We will have to engage a licensed document server to hand-deliver a notarized affidavit of a properly drafted countermotion to all parties–the defendants and their lawyer as well as our own lawyer–prior to our August meeting before the judge, and also provide a copy to the court.

This will run into hundreds of dollars. And since we have no idea whether this action may ultimately backfire—and end up giving the defense access to Dr. N’s letter—we sit on our hands and do nothing.

Three months later, the Supreme Court of the State of New York, County of Suffolk, noting that “Plaintiff’s counsel has offered compelling reasons to be relieved” and we, the clients “have not opposed,” grants my lawyer’s application to be relieved as counsel, pending a status conference at the Court on December 11.

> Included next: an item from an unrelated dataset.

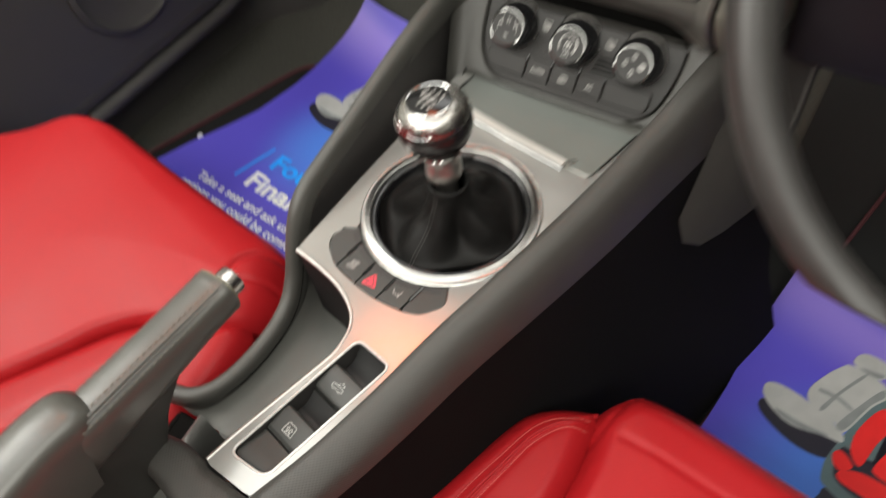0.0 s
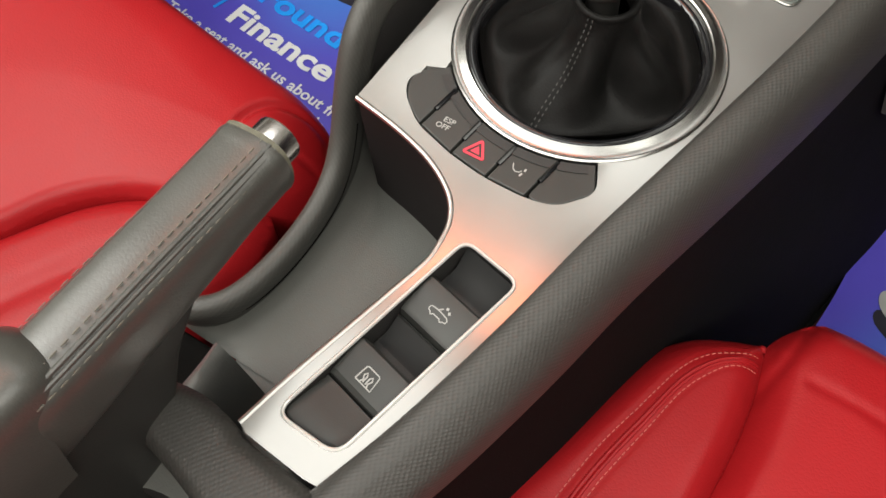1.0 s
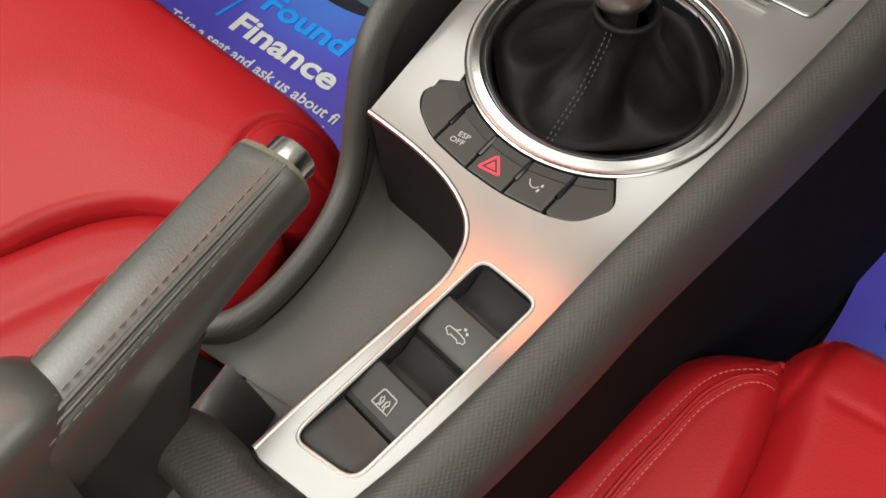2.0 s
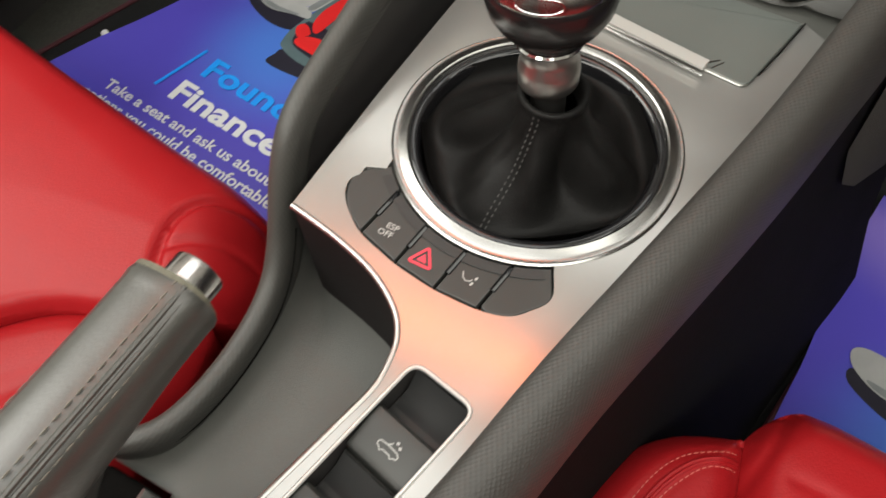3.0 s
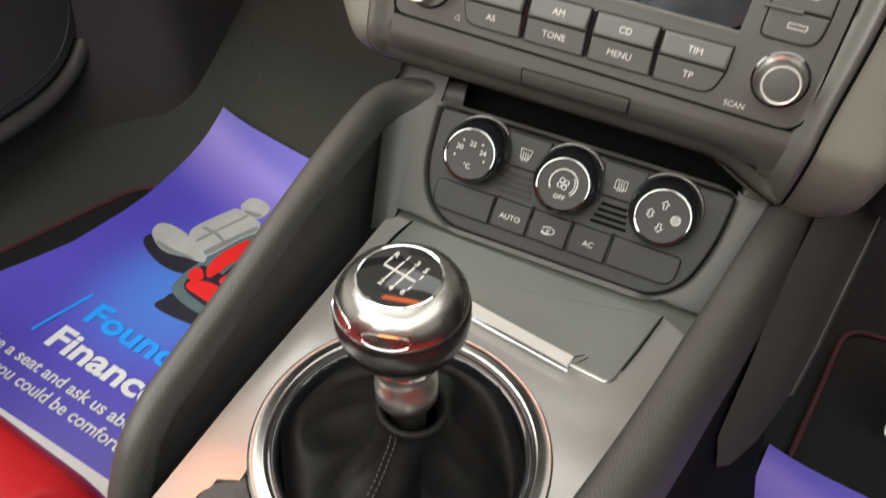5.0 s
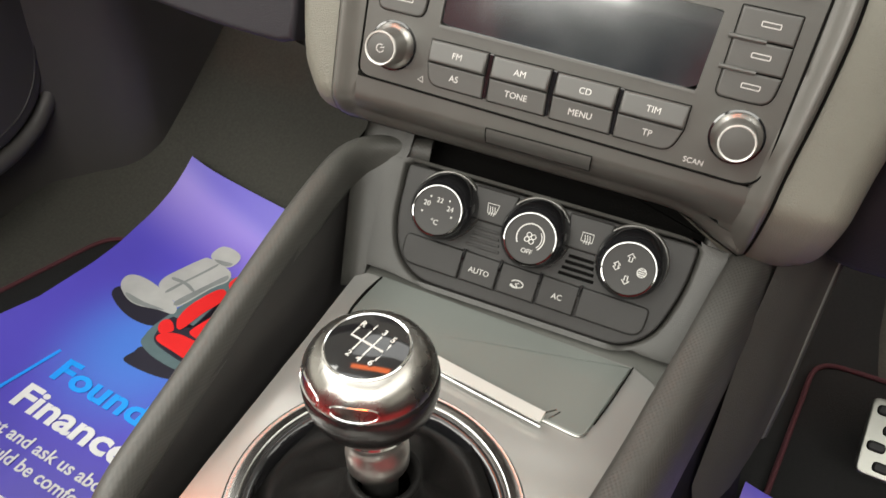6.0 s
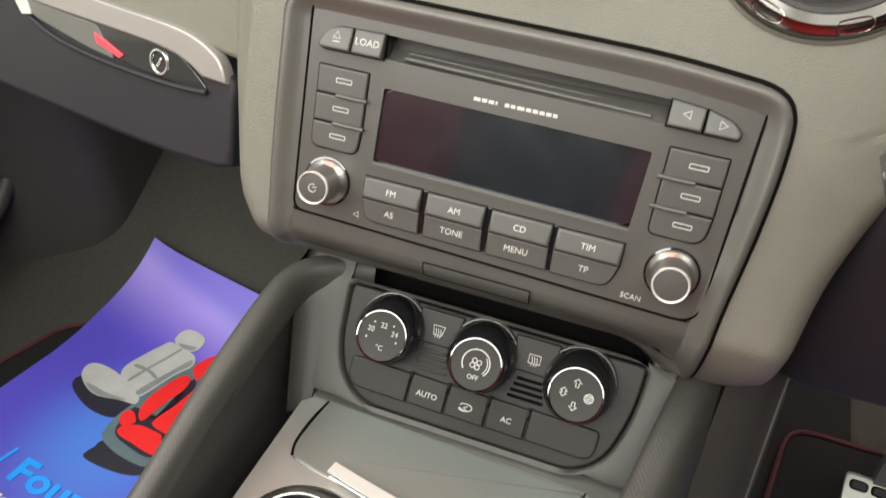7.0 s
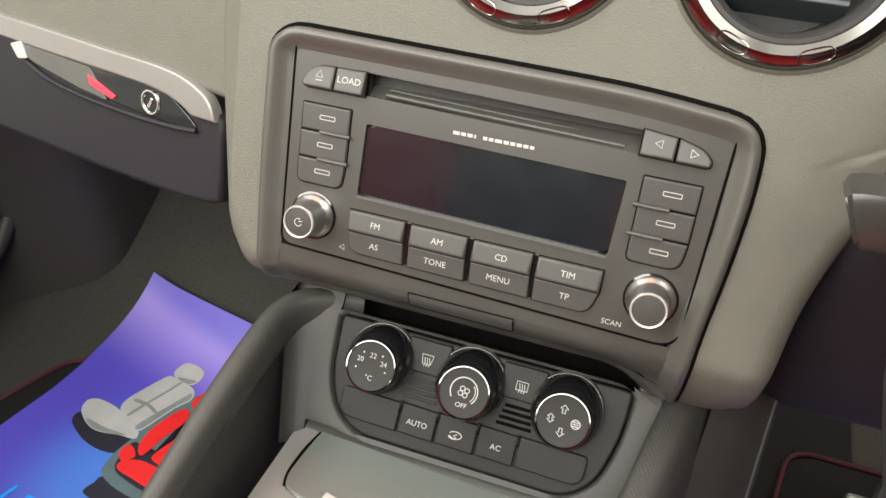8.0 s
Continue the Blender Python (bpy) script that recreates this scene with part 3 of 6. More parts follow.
SWITCH_HOLE = SW_EDGE + sw_arc[1:-1] + [Vector((-0.0690, -0.0550)), Vector((-0.0765, -0.0580))]
# the switch opening runs under the ring: both holes are cut as one
hole = SW_EDGE + circle(RC.x, RC.y, 0.0630, 60, 303, 579)[1:-1] + [Vector((-0.0680, -0.0545)), Vector((-0.0765, -0.0580))]
plate = part("trim_plate", holed_plate(plate_outline, [hole, POCKET], -0.0025, 0.0), ALU, console, "satin aluminium trim plate", angle=30)
lip = [Vector((p.x, p.y, -0.0010)) for p in CURVE]
part("plate_lip", tube(lip, 0.0015, 10), SATIN, console, "bright rolled edge of the trim plate")
wall = [[Vector((p.x + 0.0005, p.y - 0.0003, -0.002)), Vector((p.x + 0.001, p.y, -0.04)), Vector((p.x + 0.002, p.y, -0.082))] for p in CURVE]
# one even plum-black tone, darker than the rest of the bin
part("bin_wall", rings_mesh(wall, closed=False), material("plum_black_wall", (0.014, 0.0115, 0.0115), 0.7, vary=0.15, grain=0.3, spec=0.2), console, "dark plum-black bin wall under the plate", angle=60)
part("bin_floor", box(-0.0985, 0.0, -0.262, -0.06, -0.088, -0.0805, 0.002), HARD, console, "dark plastic floor of the open bin")

# right rail with its steep inner side and the flank below
crest = {-0.26: 0.004, -0.24: 0.006, -0.2: 0.0095, -0.15: 0.013, -0.1: 0.018, -0.05: 0.023, 0.0: 0.028, 0.05: 0.033, 0.1: 0.041, 0.14: 0.05, 0.17: 0.056, 0.23: 0.064}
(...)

During the third week in November, we receive a letter from Cyrille:

“I have been advised that you have contacted the office seeking a reason as to our firms [sic] withdrawal of [sic] your dental malpractice case. The reasons we had to withdraw as your attorneys are fully explained in [the lawyer’s] letter to you dated April 2 [sic]. Also attached to [the] April 2 letter was a correspondence from [Dr. N] stating that he is unable to find a deviation from the standard of care which is needed in order to pursue a dental malpractice claim in New York State.

“I also understand that you had concerns that the Judge or defense attorneys are in receipt of [Dr. N’s] report and/or the reasons that we had to withdraw as your attorneys. This is not the case. . . .”

We are quite confused. To show cause, they’ve cited “compelling” evidence. Yet they claim the court has not received the same explanation that has been given to us.

My husband wants only to put the whole lawsuit permanently behind us. If we choose to pursue the matter, he thinks we could be liable for as much as $20,000. At this point I want out, too. We have no idea what we are doing and can see we are in way above our heads.

My legal friend suggests offering to withdraw from the lawsuit “with prejudice” (agreeing to initiate no further legal action), might give us some leverage.

He says I should call the defendants’ attorney—and to be sure to get all of it in writing.

When I call her to say I’ll drop the case “with prejudice” if she agrees not to countersue, she says “Yes” in half a second. We arrange to meet on December 11 at the courthouse to finalize this—and she hopes I have a happy Thanksgiving. I wish her the same.

Did we give up too easily? If I’d chosen to ignore the adage about self-representation–having a fool for a client and an ass for an attorney–could I have obtained the needed letter of merit? We’ll never know.

On December 11 in Riverhead, my action was “dismissed with prejudice as to all defendants, without cost to either party as against the other. This Stipulation may be filed without further notice with the Clerk of the Court.”

All we had to do was sign, and the defense attorney handed the Stipulation of Discontinuance over to the Clerk. The courtroom was packed with scores of attorneys, who upon entering registered their presence on a blackboard at the back of the room and settled in to wait their turn to put in appearances, file motions, hassle over the minutiae of cases, and whatever else lawyers do, but we signed and left. Our business was finished and we were all able to leave before the judge arrived.

Sometimes I wonder if my lawyer quietly made a deal with the defense. Faced with a problematical case and a limited potential payout, did he feel he needed to extract himself by any means necessary? My husband is puzzled why he even took it in the first place.

On balance, I’m very glad he did. Even an aborted legal effort gives you a heady sense of fighting back. The lawsuit ultimately didn’t go anywhere; for years it didn’t go away either–and during this time the endodontist may have suffered a few sleepless nights.

But because my injury was not at all catastrophic–and the case far too difficult to sustain the efforts of a contingency lawyer–in the end I was no match for her insurance company and their attorneys—or my own lawyer. Like most people, I couldn’t afford to pay out of pocket, and lacked the resources to effectively seek redress.